Minimax M2.7 on Q3_K_S or Smaller Model with greater precision?

Posted by iFai1x@reddit | LocalLLaMA | View on Reddit | 8 comments

I currently am looking for models to fit into my single DGX Spark for use. I have an RTX Pro 6000 and also a 5090 as well that I'm considering using in combination if the DGX Spark is too slow, but the intent here is to play around with OpenClaw.

I've looked around for some benchmarks, but I'm assuming websites such as PinchBench are referring to full precision models and how well they were able to accomplish tasks on average.

Any tips and experiences from what others are using here for their OpenClaw setup? I've considered Minimax-m2.7, Qwen3.5-27B, Gemma 4 31B, Nemotron 3 Super 120B, and Qwen3.5-122B-A10B. All of these models I would be in Q4 (except Minimax m2.7) for the DGX Spark, or perhaps Q8 or greater on some of these models on the Pro 6000.

My confusion or concern is really asking if Q3 is too aggressive of a quant to run Minimax m2.7, or if running at higher precision on a smaller model will net more consistent results in OpenClaw. Of course, reading into benchmarks only really show you a comparison on full precision.

Any help would be appreciated!

[-]

ai_guy_nerd@reddit

Quantization at Q3 often hits a wall where logic starts to degrade, especially for complex reasoning tasks. In most cases, dropping to a slightly smaller model but keeping Q4_K_M or Q6 precision yields much more stable results. The "intelligence" of the model is often more dependent on the precision of the weights than the raw parameter count when you go below 4-bit.

For an OpenClaw setup, consistency is everything since the agents rely on strict formatting and tool-call precision. If the quant is too aggressive, you'll see more hallucinations in the JSON outputs. It might be worth testing Gemma 4 31B at a higher precision; it's often the sweet spot for that hardware profile.

OpenClaw usually plays well with Q4+ across the board, but if VRAM is the bottleneck, try a smaller model with better precision rather than a huge one at Q3.

[-]

iFai1x@reddit (OP)

Thanks for the input, have you had a chance to try out Qwen3.5-27B and compare it to Gemma 4 31B, both at full precision or near full (Q8)?

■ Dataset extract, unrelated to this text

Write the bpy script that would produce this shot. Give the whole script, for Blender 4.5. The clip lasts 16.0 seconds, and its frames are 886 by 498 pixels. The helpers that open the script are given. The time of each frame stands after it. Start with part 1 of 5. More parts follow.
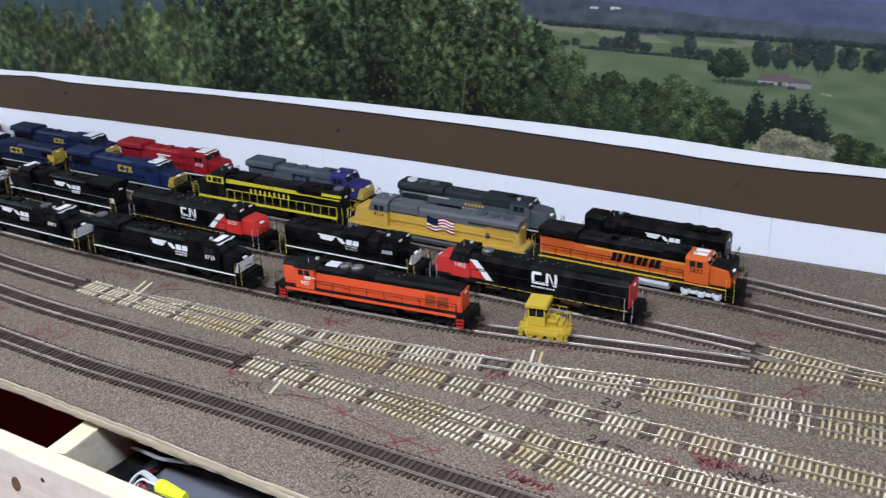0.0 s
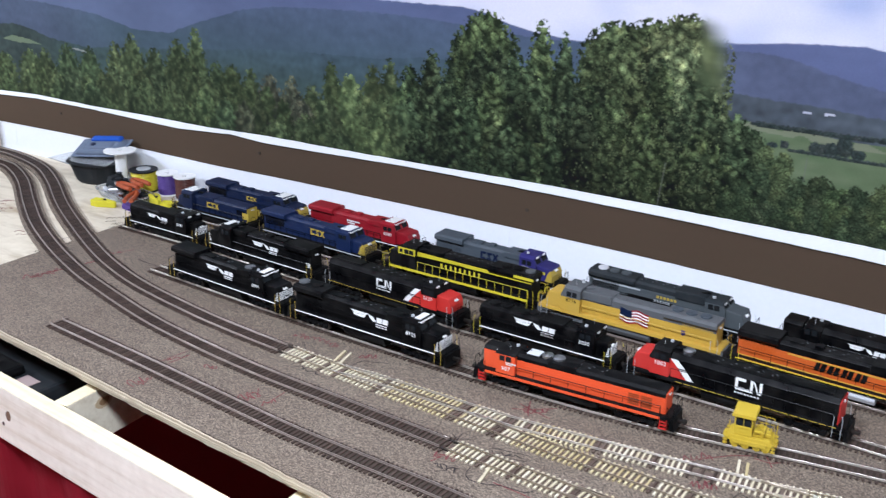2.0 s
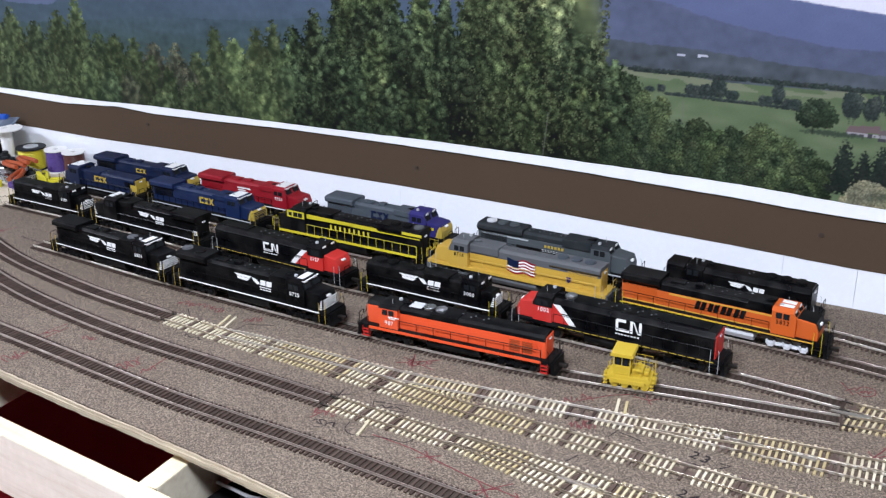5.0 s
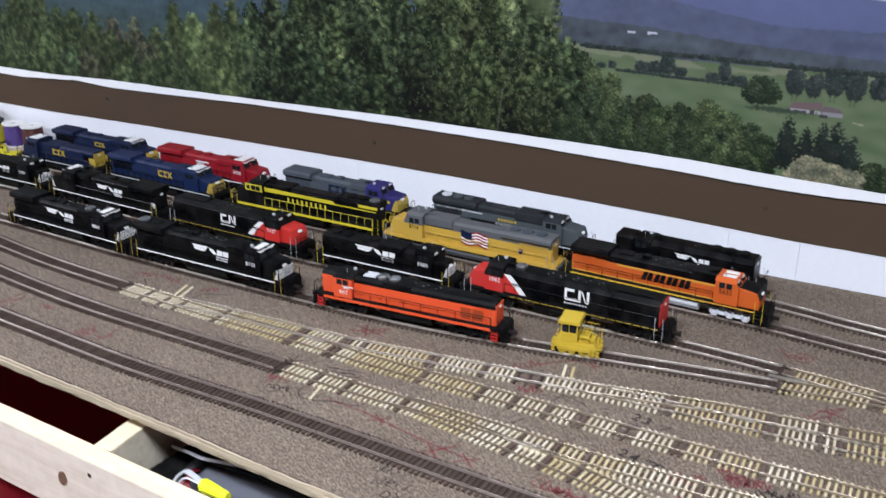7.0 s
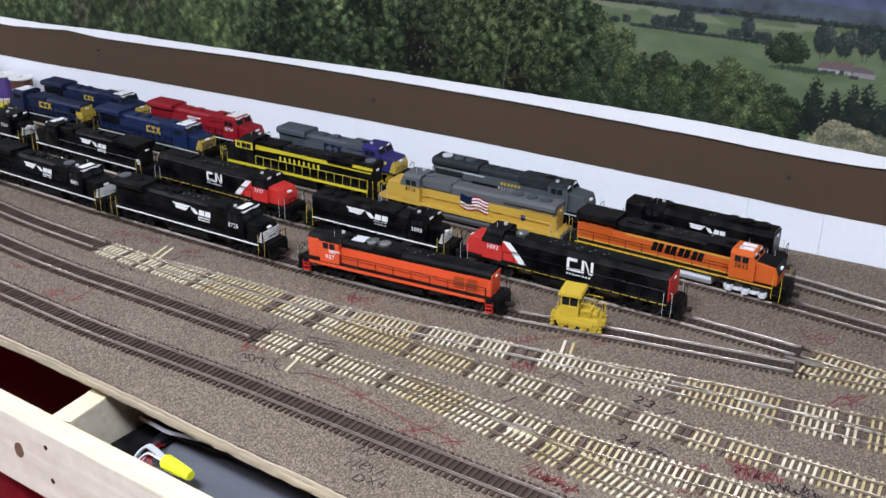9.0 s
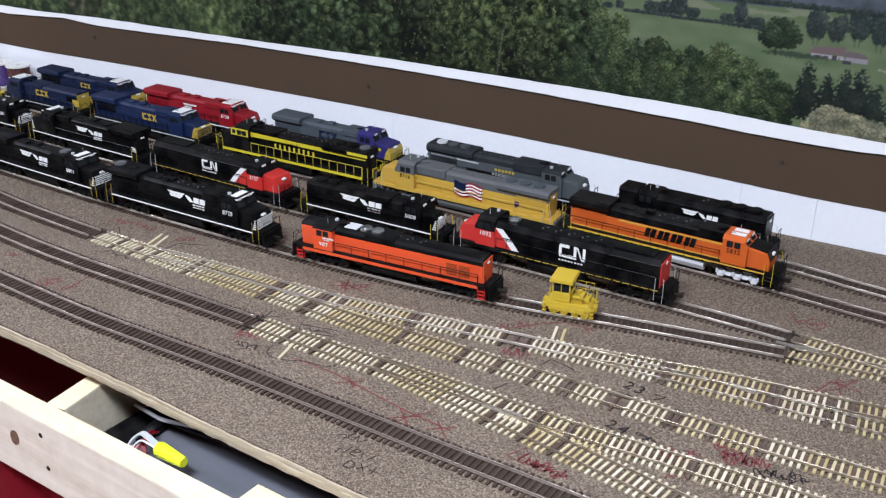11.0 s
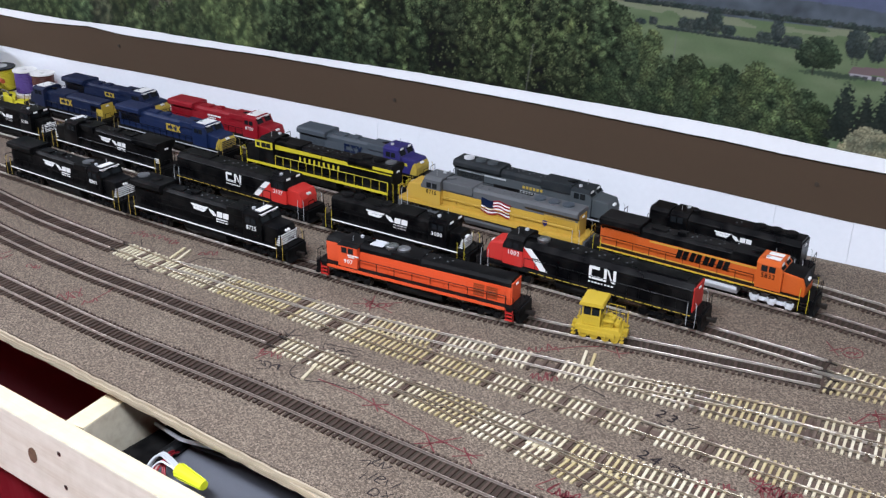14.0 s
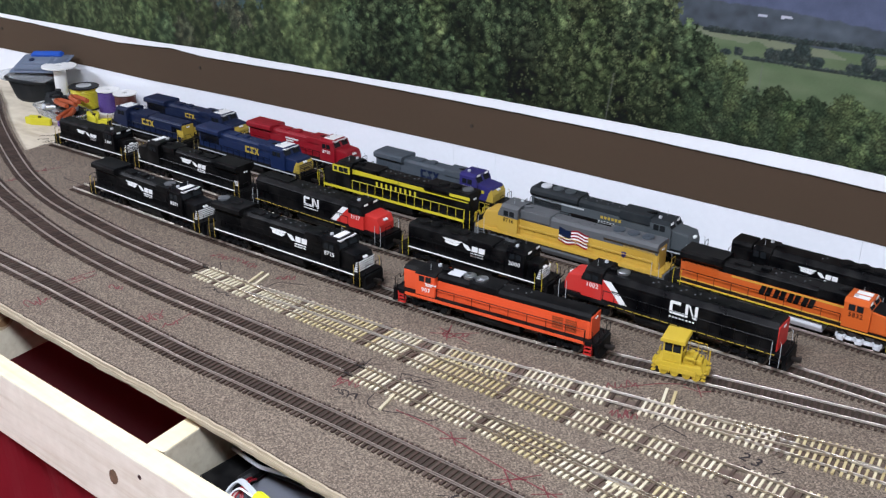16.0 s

Qwen3.6-35B-A3B also released very recently, but I'm wondering if you had any comment on dense vs MoE models based on your experience for OpenClaw.

[-]

Rude_Ambassador_6270@reddit

strange no one has done a benchmark simply "per GB", comparing the lowest quants of larger models with "sane" quants of smaller ones

(if I didn't see it no one has done it)

[-]

waitmarks@reddit

I don't have a dgx spark so I don't know how much you can actually allocate to the GPU on that, but I have a strix halo with 128G of ram and the best quant of minimax 2.7 that fits on mine is the Q4_XS from AesSedai

[-]

iFai1x@reddit (OP)

interesting, IQ quants are really slow on the DGX Spark. for Q quants I can get around 15tok/s on LM studio. What speeds are you getting, and how is the capability (i.e. usefulness of the responses for your use case)?

[-]

waitmarks@reddit

I get 23tok/s with strix halo on the Q4_XS quant. I am still testing this quant for usefulness, I just learned that it existed yesterday. Before I was using Q3_K_XL from unsloth and it was quite good for programming purposes. It was able to solve a bug for me that opus couldn't, albeit with some prodding and retrying.

[-]

iFai1x@reddit (OP)

what was your context length?

[-]

waitmarks@reddit

Thats with basically no context. Strix halo performance drops off dramatically with long contexts. So, I try to limit it as much as possible.